The path wound up and down, with mud, garbage, and cracked concrete for what seemed like kilometers. Hundreds, if not thousands of paths led off from the “main route” that we walked. Some paths led to homes directly, others were stairs that continued into deeper crevices of the favela. The place was amaze: nothing was in order, nothing was labeled. It would literally take the knowledge of someone who lived and breathed the favela from birth to understand the complex routes of Rocinha. Yet, almost surprisingly, the people were friendly. Obviously they knew our guide very well, and we were there during the middle of the day, but everyone was just as curious as we were! The kids were happy that random gringos wanted to see their homes. The women making beads to sell on the beach loved to banter and flirt with the white men on the tour, and the bakers on our path were happy to sell us their fresh goods and make a few dollars.
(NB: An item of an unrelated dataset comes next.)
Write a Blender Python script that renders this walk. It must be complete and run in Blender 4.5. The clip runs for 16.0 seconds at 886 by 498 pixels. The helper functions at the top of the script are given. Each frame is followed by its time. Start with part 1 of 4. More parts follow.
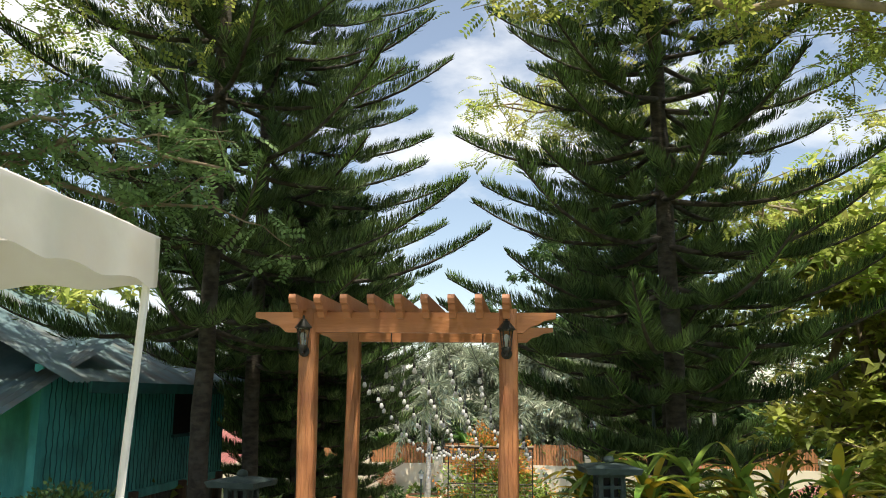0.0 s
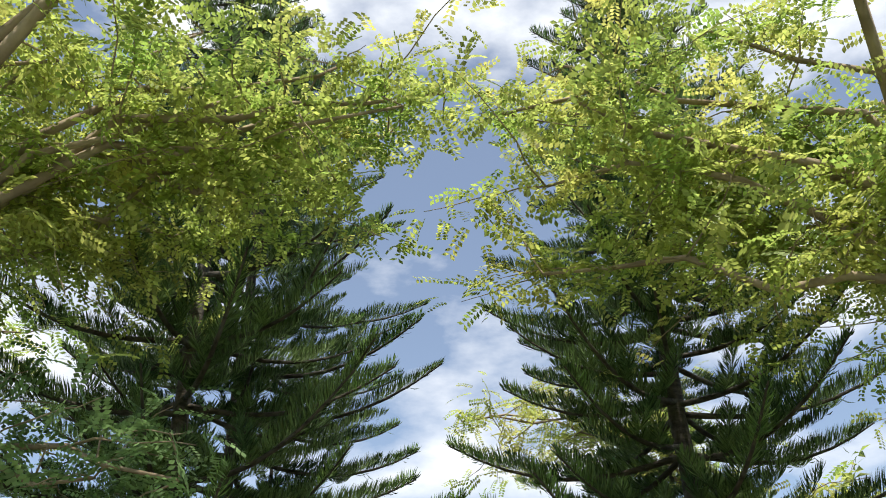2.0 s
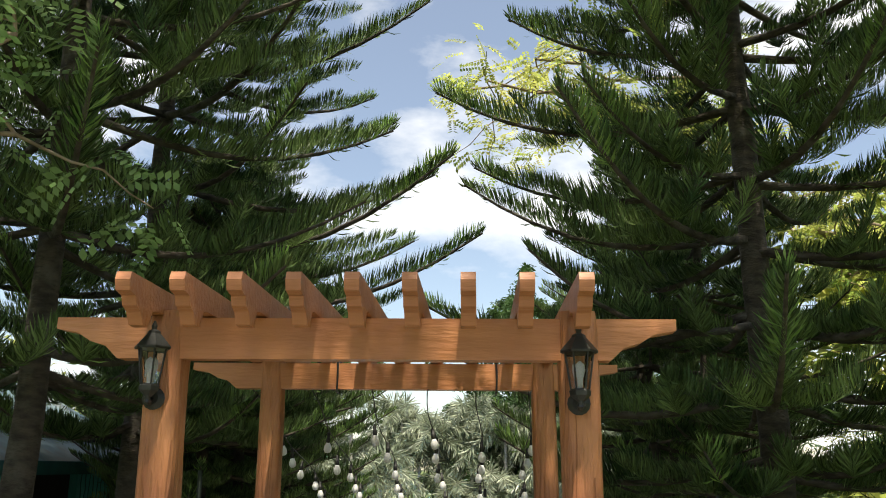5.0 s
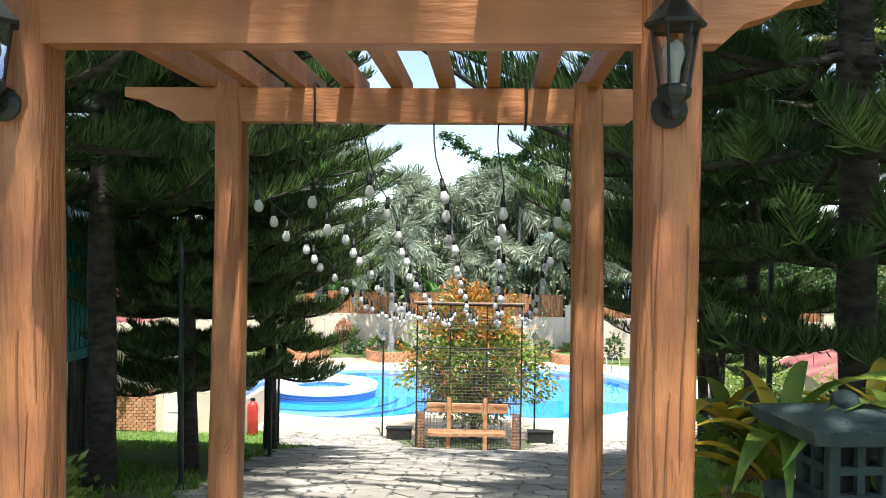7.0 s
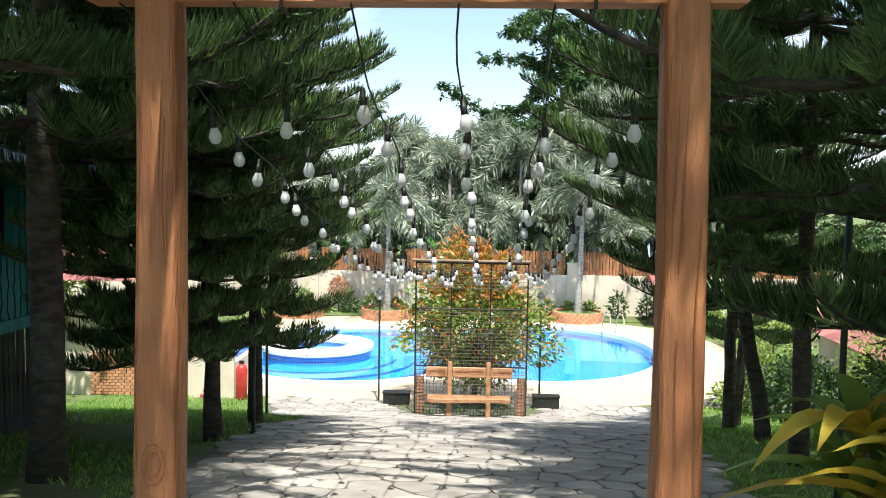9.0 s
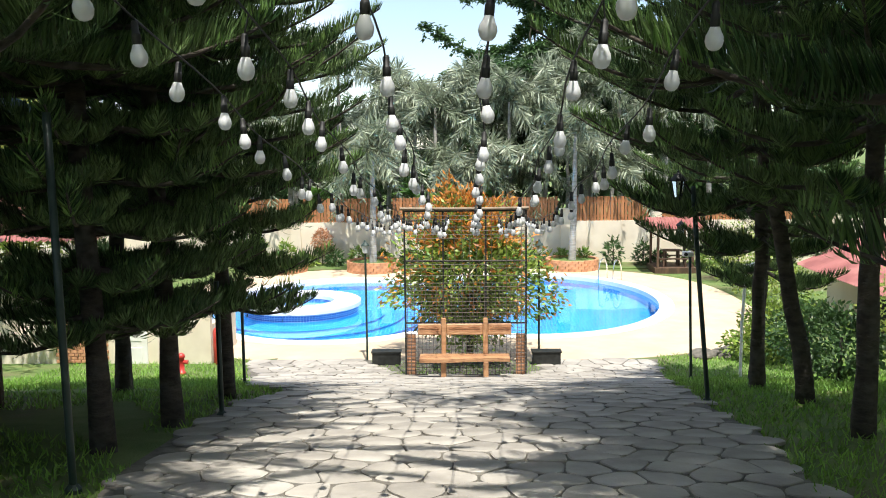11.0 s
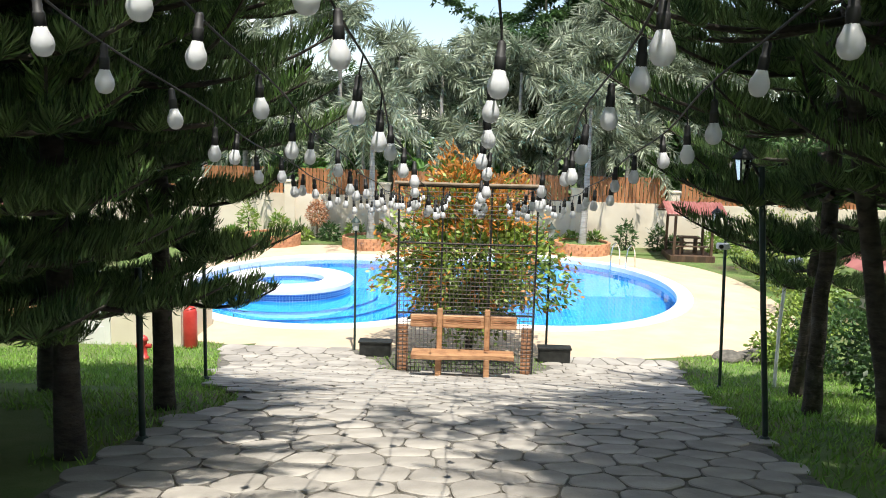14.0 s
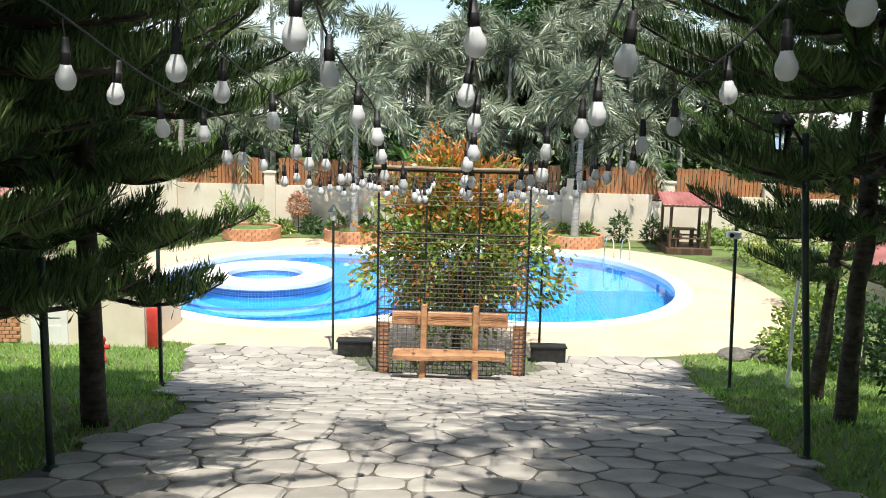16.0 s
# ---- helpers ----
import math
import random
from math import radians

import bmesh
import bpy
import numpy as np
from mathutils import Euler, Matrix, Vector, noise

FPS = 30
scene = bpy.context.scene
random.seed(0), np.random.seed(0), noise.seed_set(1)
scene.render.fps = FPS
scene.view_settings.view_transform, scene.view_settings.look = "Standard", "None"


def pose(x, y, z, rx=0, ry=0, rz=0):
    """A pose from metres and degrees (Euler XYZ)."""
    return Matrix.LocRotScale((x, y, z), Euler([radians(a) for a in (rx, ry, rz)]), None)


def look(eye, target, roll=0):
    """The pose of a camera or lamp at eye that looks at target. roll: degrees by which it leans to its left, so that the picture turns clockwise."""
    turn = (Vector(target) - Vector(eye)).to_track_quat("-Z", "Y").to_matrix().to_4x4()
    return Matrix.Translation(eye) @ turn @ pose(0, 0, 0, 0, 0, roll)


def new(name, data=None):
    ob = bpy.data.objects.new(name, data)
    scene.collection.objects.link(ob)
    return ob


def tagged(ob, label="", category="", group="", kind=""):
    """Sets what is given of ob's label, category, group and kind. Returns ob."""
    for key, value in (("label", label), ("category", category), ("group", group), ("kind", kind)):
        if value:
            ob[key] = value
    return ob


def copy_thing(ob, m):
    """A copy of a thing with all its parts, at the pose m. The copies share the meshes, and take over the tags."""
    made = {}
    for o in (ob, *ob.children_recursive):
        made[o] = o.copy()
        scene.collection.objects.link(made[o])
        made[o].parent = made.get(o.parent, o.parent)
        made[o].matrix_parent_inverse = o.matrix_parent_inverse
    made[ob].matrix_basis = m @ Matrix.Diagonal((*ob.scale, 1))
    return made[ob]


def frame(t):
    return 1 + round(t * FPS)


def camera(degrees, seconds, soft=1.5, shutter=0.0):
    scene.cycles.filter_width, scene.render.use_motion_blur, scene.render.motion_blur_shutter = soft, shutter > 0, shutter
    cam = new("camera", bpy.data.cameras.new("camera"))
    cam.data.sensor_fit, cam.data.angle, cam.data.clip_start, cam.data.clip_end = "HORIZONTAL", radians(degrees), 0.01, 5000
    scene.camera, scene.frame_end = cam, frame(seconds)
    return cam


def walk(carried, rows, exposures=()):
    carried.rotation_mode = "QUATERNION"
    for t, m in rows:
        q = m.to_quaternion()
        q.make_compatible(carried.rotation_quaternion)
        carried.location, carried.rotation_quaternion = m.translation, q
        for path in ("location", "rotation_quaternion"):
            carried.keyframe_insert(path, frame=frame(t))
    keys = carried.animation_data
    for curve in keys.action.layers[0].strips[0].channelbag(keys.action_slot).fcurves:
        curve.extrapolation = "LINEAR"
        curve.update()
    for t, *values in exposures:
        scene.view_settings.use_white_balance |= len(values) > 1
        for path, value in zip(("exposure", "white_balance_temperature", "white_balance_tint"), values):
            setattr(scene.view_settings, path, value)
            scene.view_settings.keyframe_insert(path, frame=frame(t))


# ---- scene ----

Obviously, I would not recommend exploring a favela alone based on how nice the people we met were. Without a guide, and during the night, a favela would be a very dangerous place. Drug dealers, the very poor, and the people who live day to day in a corrupted community, are the reasons favelas and police are so closely linked. Rio’s police force has been diligently working to clear out drugs and weapons from each of the favelas, one at a time. But having a full-fledged weapons war is a sketchy operation in a tight knit society where only the residents know the roads, and where weapons are around every corner. However, for the upcoming Olympics and World Cup, Rio is trying to clean up its act. The police announce on television, a week before a raid, exactly where and when they will be entering a favela. That gives time for the drug dealers to leave, and avoid any conflicts. Whether this tactic works is hard to judge, but propaganda says it has been beneficial thus far. Either way, it looks like favelas are in for the long haul in Brazil. Their way of life is so integrated into society, it would be close to impossible to change their ways.